Suzuki signed with the Nationals for two years and $10 million in November and joins veteran Yan Gomes in the team’s two-part answer to its offensive struggles at catcher in 2018. He hit 12 home runs and had a .776 on-base-plus-slugging percentage with the Atlanta Braves last season and, though in the back half of his career, has used advanced statistics to keep improving offensively. He is proven and proving that he is not quite ready to slow down.
Yet his greatest value to the Nationals could go beyond that, even with him and Gomes expected to be a productive pair offensively while splitting time. Suzuki’s new teammates and coaches promise this is not just another sports cliche. Suzuki loves mentoring younger players, sharing his wisdom, shouting into quiet moments to remind teammates who may forget that baseball can be fun. It has showed in the eight days he has been with the Nationals after playing in Washington for parts of 2012 and 2013.
“For him, a player who has accomplished so much, to be so focused working with me, a player still trying to crack in …” Williams said before trailing off, looking for the right words. “That was really special. I mean really special. It shows exactly what kind of guy he is.”
Williams first saw he was paired with Suzuki the day before and wasn’t sure what to expect. The Nationals are deliberate about mostly pairing their big league arms with their top catchers — Gomes with Max Scherzer, Suzuki with Stephen Strasburg — but a selection for Williams was much more random. Williams, who debuted for the Nationals in September, had never met Suzuki and introduced himself after a pitchers and catchers meeting.
But Suzuki already knew a lot about him.
“Are you sure you’re thinking of the right Austen?” Williams remembers asking Suzuki when they first started talking. “I think you may have the wrong Austen.”
He didn’t. Suzuki complimented Williams’s breaking ball and mid-90s heat. He joked about how Williams undoes the top button of his jersey and doesn’t wear an undershirt. And he knew Williams was trying to incorporate his change-up more after working on it all winter. Williams wondered whether Suzuki dug through the small amount of film on him or remembered that much from his one appearance against the Braves last year. Either way, he was flattered and impressed.
“Okay, Austen, what do you got for me today?” Suzuki said loudly as he squatted behind the plate for Williams’s first pitch. “Show me something now, kid.”

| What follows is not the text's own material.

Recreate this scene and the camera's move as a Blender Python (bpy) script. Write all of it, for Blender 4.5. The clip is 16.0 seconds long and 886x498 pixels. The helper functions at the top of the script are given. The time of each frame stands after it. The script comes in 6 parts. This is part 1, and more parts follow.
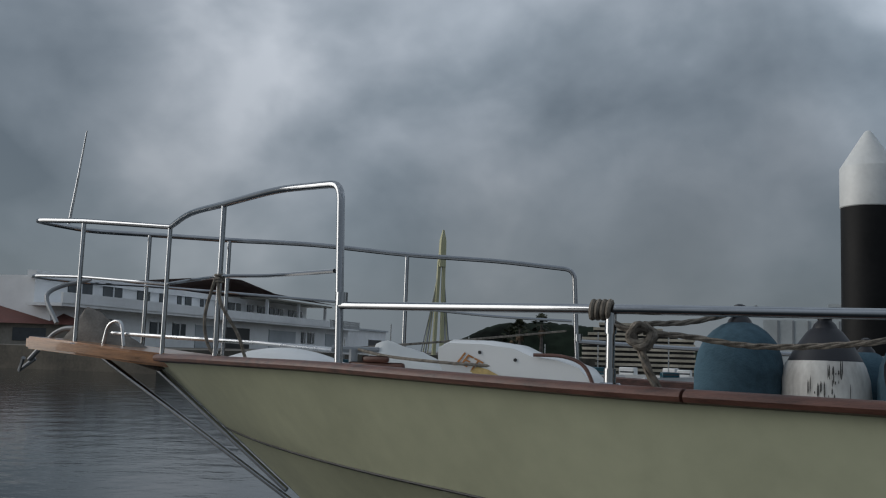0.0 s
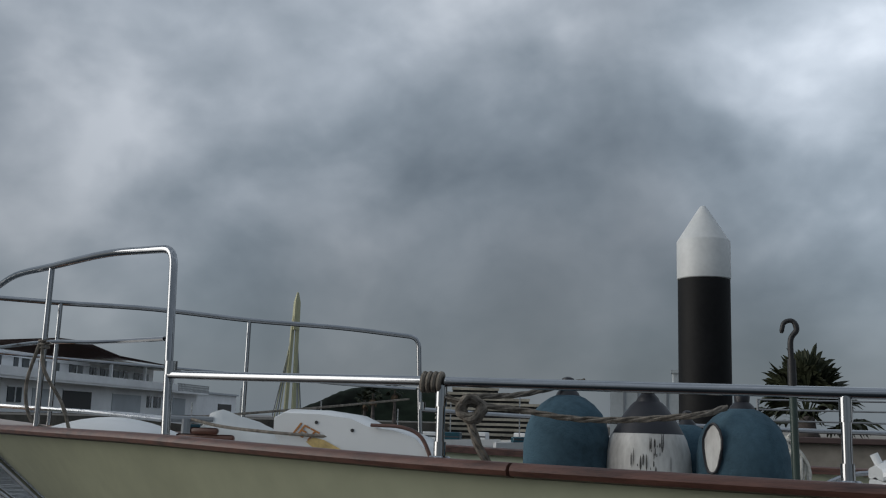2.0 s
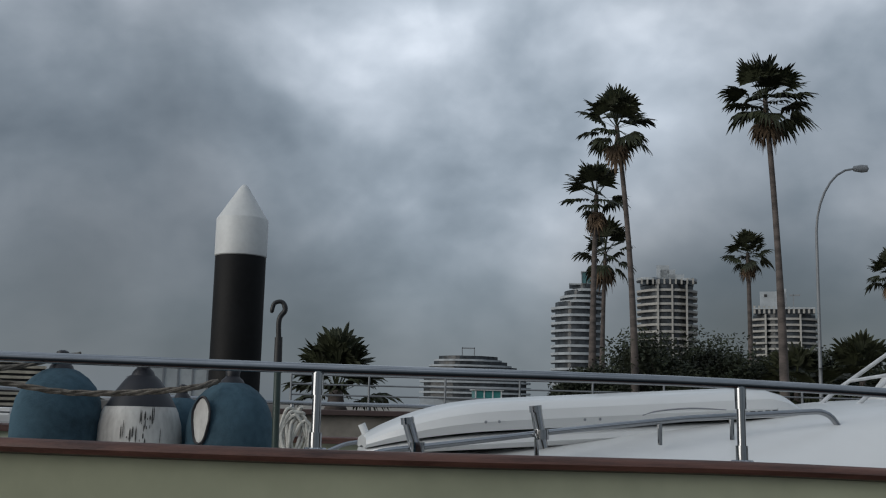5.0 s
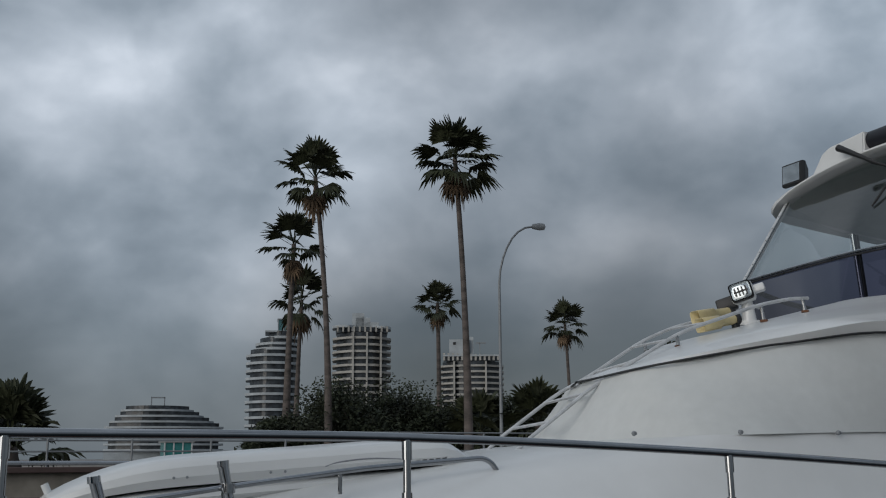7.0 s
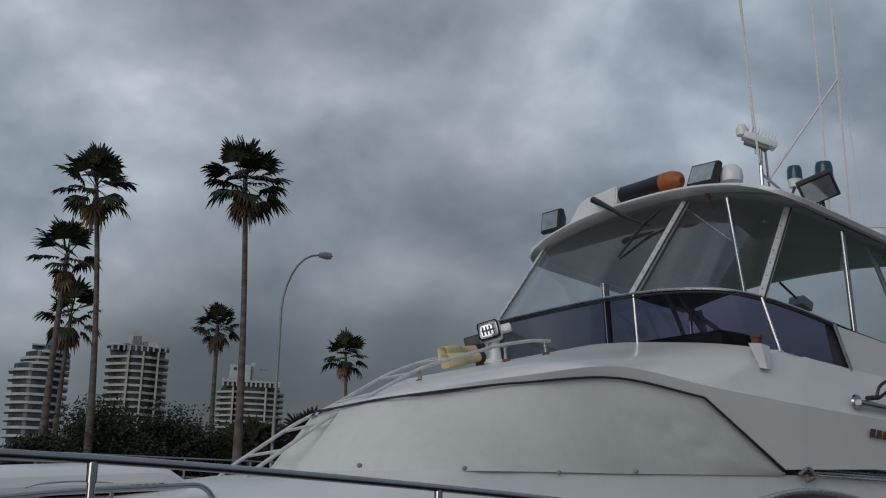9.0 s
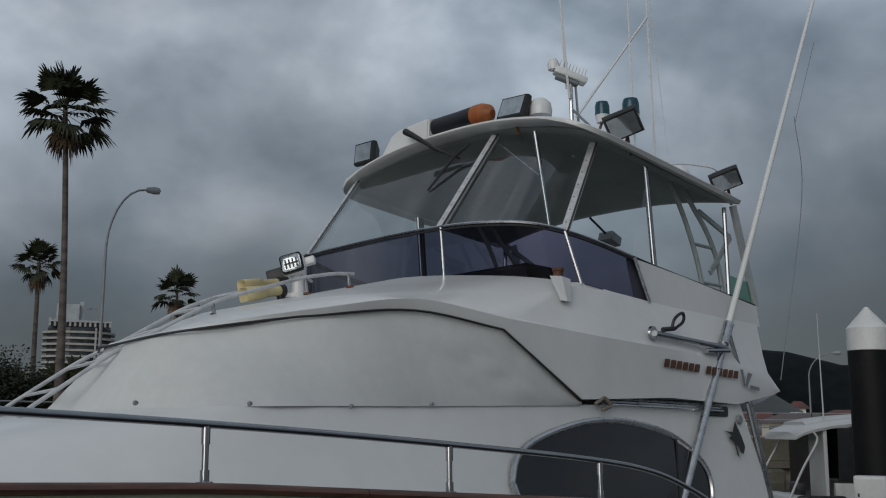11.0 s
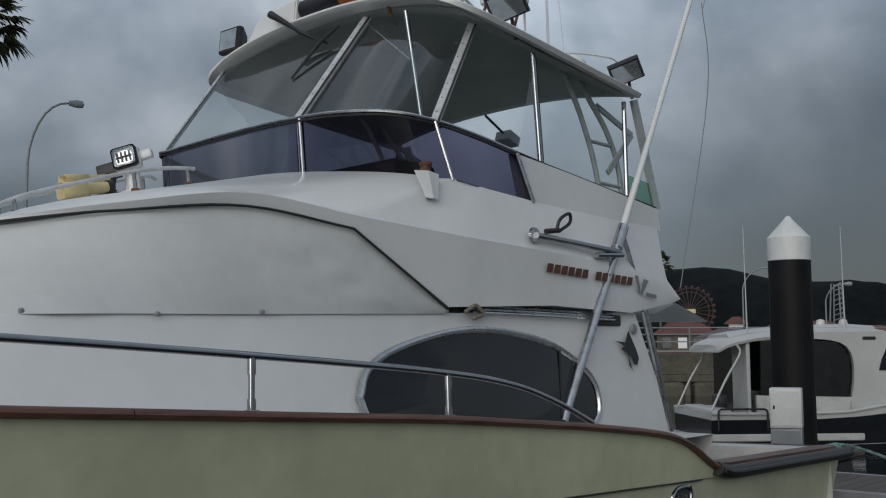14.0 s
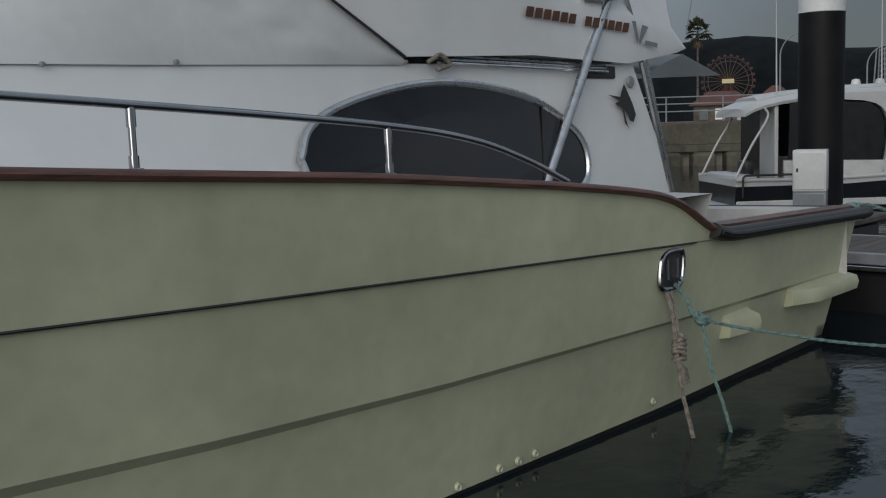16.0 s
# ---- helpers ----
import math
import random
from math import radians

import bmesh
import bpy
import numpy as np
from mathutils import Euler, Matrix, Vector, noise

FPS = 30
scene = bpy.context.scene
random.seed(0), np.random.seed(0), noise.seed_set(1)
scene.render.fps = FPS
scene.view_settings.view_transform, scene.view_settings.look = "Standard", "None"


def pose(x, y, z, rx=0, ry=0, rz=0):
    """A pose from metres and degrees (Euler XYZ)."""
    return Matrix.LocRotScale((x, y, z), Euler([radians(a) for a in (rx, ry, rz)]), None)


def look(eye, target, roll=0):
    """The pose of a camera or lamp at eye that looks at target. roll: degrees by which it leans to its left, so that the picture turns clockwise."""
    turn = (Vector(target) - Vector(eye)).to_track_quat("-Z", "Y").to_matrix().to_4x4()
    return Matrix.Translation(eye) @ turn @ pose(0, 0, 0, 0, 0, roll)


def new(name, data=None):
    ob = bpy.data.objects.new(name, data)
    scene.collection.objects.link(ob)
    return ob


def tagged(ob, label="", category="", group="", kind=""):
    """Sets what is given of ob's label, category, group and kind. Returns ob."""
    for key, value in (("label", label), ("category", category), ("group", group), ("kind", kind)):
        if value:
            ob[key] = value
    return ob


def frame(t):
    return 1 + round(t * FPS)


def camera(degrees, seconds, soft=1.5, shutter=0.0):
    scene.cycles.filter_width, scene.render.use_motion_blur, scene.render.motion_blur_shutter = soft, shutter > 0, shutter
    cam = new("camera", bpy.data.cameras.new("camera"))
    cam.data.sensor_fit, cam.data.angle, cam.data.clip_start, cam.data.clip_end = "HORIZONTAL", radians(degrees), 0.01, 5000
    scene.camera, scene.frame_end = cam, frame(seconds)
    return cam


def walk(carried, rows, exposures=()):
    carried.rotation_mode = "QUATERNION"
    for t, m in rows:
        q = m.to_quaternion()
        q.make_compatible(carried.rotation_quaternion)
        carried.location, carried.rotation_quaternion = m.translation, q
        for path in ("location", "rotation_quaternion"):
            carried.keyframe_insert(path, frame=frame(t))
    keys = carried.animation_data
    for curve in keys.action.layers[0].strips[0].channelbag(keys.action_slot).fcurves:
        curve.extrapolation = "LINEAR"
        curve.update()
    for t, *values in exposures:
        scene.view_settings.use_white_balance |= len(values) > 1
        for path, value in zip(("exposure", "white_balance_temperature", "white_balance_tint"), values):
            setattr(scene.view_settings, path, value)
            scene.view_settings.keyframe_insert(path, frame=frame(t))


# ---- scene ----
cam = camera(46.0, 16.0, soft=1.15)
PATH = [
    (0, (4.167, -5.157, 1.920), (3.37, -3.333, 2.115), 1.6),
    (0.5, (4.181, -5.142, 1.910), (3.452, -3.287, 2.076), 1.7),
    (1, (4.195, -5.126, 1.925), (3.535, -3.249, 2.125), 1.9),
    (1.5, (4.217, -5.104, 1.947), (3.651, -3.206, 2.226), 1.0),
    (2, (4.228, -5.117, 1.947), (3.692, -3.217, 2.270), 1.6),
    (2.5, (4.241, -5.102, 1.947), (3.758, -3.181, 2.221), 0.8),
    (3, (4.259, -5.081, 1.947), (3.825, -3.148, 2.215), 0.4),
    (3.5, (4.286, -5.077, 1.948), (3.983, -3.12, 2.229), 1.1),
    (4, (4.32, -5.091, 1.949), (4.181, -3.115, 2.227), 1.2),
    (4.5, (4.359, -5.174, 1.948), (4.44, -3.197, 2.240), 1.4),
    (5, (4.384, -5.24, 1.948), (4.687, -3.285, 2.245), 1.4),
    (7.3, (4.322, -5.591, 1.971), (5.222, -3.849, 2.365), -0.2),
    (7.5, (4.348, -5.606, 1.972), (5.289, -3.883, 2.355), 0.1),
    (8, (4.385, -5.614, 1.963), (5.465, -3.975, 2.346), 1.0),
    (8.5, (4.482, -5.651, 1.953), (5.664, -4.082, 2.330), -0.1),
    (9, (4.585, -5.62, 1.965), (5.761, -4.067, 2.418), 1.7),
    (9.5, (4.683, -5.558, 1.995), (6.01, -4.111, 2.378), 2.9),
    (9.7, (4.678, -5.546, 1.980), (6.048, -4.14, 2.359), 1.5),
    (11.8, (5.176, -5.697, 1.960), (6.665, -4.393, 2.249), 0.1),
    (12, (5.248, -5.698, 1.963), (6.811, -4.478, 2.224), -0.4),
    (12.5, (5.364, -5.587, 1.942), (6.933, -4.385, 2.246), 1.2),
    (13, (5.506, -5.518, 1.945), (7.081, -4.312, 2.201), 0.3),
    (13.5, (5.688, -5.499, 1.938), (7.211, -4.22, 2.150), 0.6),
    (14, (5.849, -5.546, 1.922), (7.351, -4.239, 2.112), -0.2),
    (14.5, (6.051, -5.493, 1.832), (7.62, -4.252, 1.861), -0.7),
    (15, (6.237, -5.422, 1.809), (7.802, -4.179, 1.742), -1.2),
    (15.5, (6.458, -5.386, 1.786), (7.937, -4.047, 1.648), -1.0),
    (16, (6.625, -5.41, 1.788), (8.073, -4.049, 1.558), -1.7),
]
EXPOSURES = [(0.0, 0.15), (5.0, 0.10), (7.5, -0.15), (9.0, -0.22), (12.0, -0.15), (13.5, 0.05), (15.0, 0.20), (16.0, 0.25)]
walk(cam, [(t, look(eye, target, roll)) for t, eye, target, roll in PATH], EXPOSURES)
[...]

It was a fastball that clipped the corner, and Suzuki nodded with approval before firing the ball back. He let Williams know when a pitch worked. He did the same when one didn’t. While most catchers wait until after a bullpen session to discuss spots and sequences, Suzuki will offer real-time thoughts so a pitcher can make adjustments on the fly. It’s a good time of year to do that. Changes get harder to make as the season draws closer. They are even harder to implement once it begins.
Except sometimes Suzuki’s constant chatter can get him in trouble. He is supposed to count the number of pitches and is prone to lose track. He forgot how many Strasburg had thrown earlier that day, and pitching coach Derek Lilliquist took note.
“Hey, Kurt, how many pitches is Austen at?” Lilliquist asked sarcastically from across the bullpen area.
“I don’t know, Lilly!” Suzuki shouted back. “But I think I’m going to hire someone to stand behind me with a clicker. I can’t count and catch at the same time.”
Everyone laughed. Suzuki knew Williams was at 16 pitches and, for the next 12, let him settle into a groove before they met between the plate and mound. Williams relied on a sinker earlier in his career, and that made him constantly focus on keeping the ball down. But he has since evolved into a hard-throwing reliever who instead uses a four-seam fastball. Coaches want him to elevate that pitch more, and Suzuki walked him through the best ways to do that. Then they talked about how Williams’s curve, his go-to pitch, could be sequenced off high fastballs. Then they discussed Williams’s change-up, a new tool for him, and how throwing it every so often puts another variable in hitters’ heads.
It all gave Williams a ton to chew on as he sat in the clubhouse that afternoon, dissecting his first bullpen session and looking ahead to the next. He had thanked Suzuki more than once, but the catcher waved him off. Suzuki insisted he was only doing his job.
“I love that stuff, man,” Suzuki said. “I’ve played a lot of baseball and feel like I have some stuff I can tell guys on this team and in this organization. And I like to try to have fun with it, too. Things can get monotonous here. They are just throwing and throwing, so I try to break it up a little bit. It’s a long season. We’re going to need some of that.”